• **Set task**: Reproduce all of the material word for word.

━━━━━ Supplied information ━━━━━

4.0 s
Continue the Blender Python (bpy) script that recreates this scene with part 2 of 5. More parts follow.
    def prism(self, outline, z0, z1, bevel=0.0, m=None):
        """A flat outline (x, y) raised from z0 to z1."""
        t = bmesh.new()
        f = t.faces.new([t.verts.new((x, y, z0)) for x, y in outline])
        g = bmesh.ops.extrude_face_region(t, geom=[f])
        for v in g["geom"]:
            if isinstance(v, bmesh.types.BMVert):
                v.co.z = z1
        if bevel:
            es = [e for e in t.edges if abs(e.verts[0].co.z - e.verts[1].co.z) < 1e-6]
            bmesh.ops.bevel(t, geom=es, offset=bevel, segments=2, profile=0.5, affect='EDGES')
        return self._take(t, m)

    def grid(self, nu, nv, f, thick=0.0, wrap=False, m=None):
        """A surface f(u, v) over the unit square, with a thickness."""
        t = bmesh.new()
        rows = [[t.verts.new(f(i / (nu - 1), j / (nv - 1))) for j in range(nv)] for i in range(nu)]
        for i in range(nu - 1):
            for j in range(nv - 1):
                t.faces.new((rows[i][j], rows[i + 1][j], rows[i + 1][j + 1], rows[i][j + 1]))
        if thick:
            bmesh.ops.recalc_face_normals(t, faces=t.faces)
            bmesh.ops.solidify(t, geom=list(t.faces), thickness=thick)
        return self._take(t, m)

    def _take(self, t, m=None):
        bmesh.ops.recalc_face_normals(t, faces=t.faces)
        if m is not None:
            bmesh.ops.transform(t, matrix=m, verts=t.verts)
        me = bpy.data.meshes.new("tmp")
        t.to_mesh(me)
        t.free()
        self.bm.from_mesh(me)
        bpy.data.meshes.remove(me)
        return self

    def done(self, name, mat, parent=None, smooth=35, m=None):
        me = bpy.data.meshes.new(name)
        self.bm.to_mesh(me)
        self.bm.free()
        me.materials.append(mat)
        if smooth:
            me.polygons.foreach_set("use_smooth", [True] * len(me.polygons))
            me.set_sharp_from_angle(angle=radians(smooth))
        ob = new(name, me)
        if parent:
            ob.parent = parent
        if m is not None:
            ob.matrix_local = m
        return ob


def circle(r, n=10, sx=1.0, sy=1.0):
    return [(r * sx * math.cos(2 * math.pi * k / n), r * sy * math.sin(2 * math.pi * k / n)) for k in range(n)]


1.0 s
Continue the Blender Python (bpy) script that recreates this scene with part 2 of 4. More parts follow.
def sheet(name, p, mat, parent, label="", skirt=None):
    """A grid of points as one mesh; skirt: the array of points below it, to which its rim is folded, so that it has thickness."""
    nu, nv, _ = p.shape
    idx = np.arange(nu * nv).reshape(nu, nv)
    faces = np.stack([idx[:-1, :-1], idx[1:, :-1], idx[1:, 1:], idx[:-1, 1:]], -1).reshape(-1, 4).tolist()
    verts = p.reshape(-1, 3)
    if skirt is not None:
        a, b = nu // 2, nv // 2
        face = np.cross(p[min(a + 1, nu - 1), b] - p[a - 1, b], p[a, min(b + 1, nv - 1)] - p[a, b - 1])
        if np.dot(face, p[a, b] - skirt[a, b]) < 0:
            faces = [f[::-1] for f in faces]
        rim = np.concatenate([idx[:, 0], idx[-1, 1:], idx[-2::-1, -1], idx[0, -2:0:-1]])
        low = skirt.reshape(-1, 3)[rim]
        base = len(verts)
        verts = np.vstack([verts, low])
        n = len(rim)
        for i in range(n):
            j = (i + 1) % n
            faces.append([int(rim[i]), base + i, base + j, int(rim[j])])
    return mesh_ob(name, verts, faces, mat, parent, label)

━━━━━

• **Result**:
4.0 s
Continue the Blender Python (bpy) script that recreates this scene with part 2 of 5. More parts follow.
    def prism(self, outline, z0, z1, bevel=0.0, m=None):
        """A flat outline (x, y) raised from z0 to z1."""
        t = bmesh.new()
        f = t.faces.new([t.verts.new((x, y, z0)) for x, y in outline])
        g = bmesh.ops.extrude_face_region(t, geom=[f])
        for v in g["geom"]:
            if isinstance(v, bmesh.types.BMVert):
                v.co.z = z1
        if bevel:
            es = [e for e in t.edges if abs(e.verts[0].co.z - e.verts[1].co.z) < 1e-6]
            bmesh.ops.bevel(t, geom=es, offset=bevel, segments=2, profile=0.5, affect='EDGES')
        return self._take(t, m)

    def grid(self, nu, nv, f, thick=0.0, wrap=False, m=None):
        """A surface f(u, v) over the unit square, with a thickness."""
        t = bmesh.new()
        rows = [[t.verts.new(f(i / (nu - 1), j / (nv - 1))) for j in range(nv)] for i in range(nu)]
        for i in range(nu - 1):
            for j in range(nv - 1):
                t.faces.new((rows[i][j], rows[i + 1][j], rows[i + 1][j + 1], rows[i][j + 1]))
        if thick:
            bmesh.ops.recalc_face_normals(t, faces=t.faces)
            bmesh.ops.solidify(t, geom=list(t.faces), thickness=thick)
        return self._take(t, m)

    def _take(self, t, m=None):
        bmesh.ops.recalc_face_normals(t, faces=t.faces)
        if m is not None:
            bmesh.ops.transform(t, matrix=m, verts=t.verts)
        me = bpy.data.meshes.new("tmp")
        t.to_mesh(me)
        t.free()
        self.bm.from_mesh(me)
        bpy.data.meshes.remove(me)
        return self

    def done(self, name, mat, parent=None, smooth=35, m=None):
        me = bpy.data.meshes.new(name)
        self.bm.to_mesh(me)
        self.bm.free()
        me.materials.append(mat)
        if smooth:
            me.polygons.foreach_set("use_smooth", [True] * len(me.polygons))
            me.set_sharp_from_angle(angle=radians(smooth))
        ob = new(name, me)
        if parent:
            ob.parent = parent
        if m is not None:
            ob.matrix_local = m
        return ob


def circle(r, n=10, sx=1.0, sy=1.0):
    return [(r * sx * math.cos(2 * math.pi * k / n), r * sy * math.sin(2 * math.pi * k / n)) for k in range(n)]


1.0 s
Continue the Blender Python (bpy) script that recreates this scene with part 2 of 4. More parts follow.
def sheet(name, p, mat, parent, label="", skirt=None):
    """A grid of points as one mesh; skirt: the array of points below it, to which its rim is folded, so that it has thickness."""
    nu, nv, _ = p.shape
    idx = np.arange(nu * nv).reshape(nu, nv)
    faces = np.stack([idx[:-1, :-1], idx[1:, :-1], idx[1:, 1:], idx[:-1, 1:]], -1).reshape(-1, 4).tolist()
    verts = p.reshape(-1, 3)
    if skirt is not None:
        a, b = nu // 2, nv // 2
        face = np.cross(p[min(a + 1, nu - 1), b] - p[a - 1, b], p[a, min(b + 1, nv - 1)] - p[a, b - 1])
        if np.dot(face, p[a, b] - skirt[a, b]) < 0:
            faces = [f[::-1] for f in faces]
        rim = np.concatenate([idx[:, 0], idx[-1, 1:], idx[-2::-1, -1], idx[0, -2:0:-1]])
        low = skirt.reshape(-1, 3)[rim]
        base = len(verts)
        verts = np.vstack([verts, low])
        n = len(rim)
        for i in range(n):
            j = (i + 1) % n
            faces.append([int(rim[i]), base + i, base + j, int(rim[j])])
    return mesh_ob(name, verts, faces, mat, parent, label)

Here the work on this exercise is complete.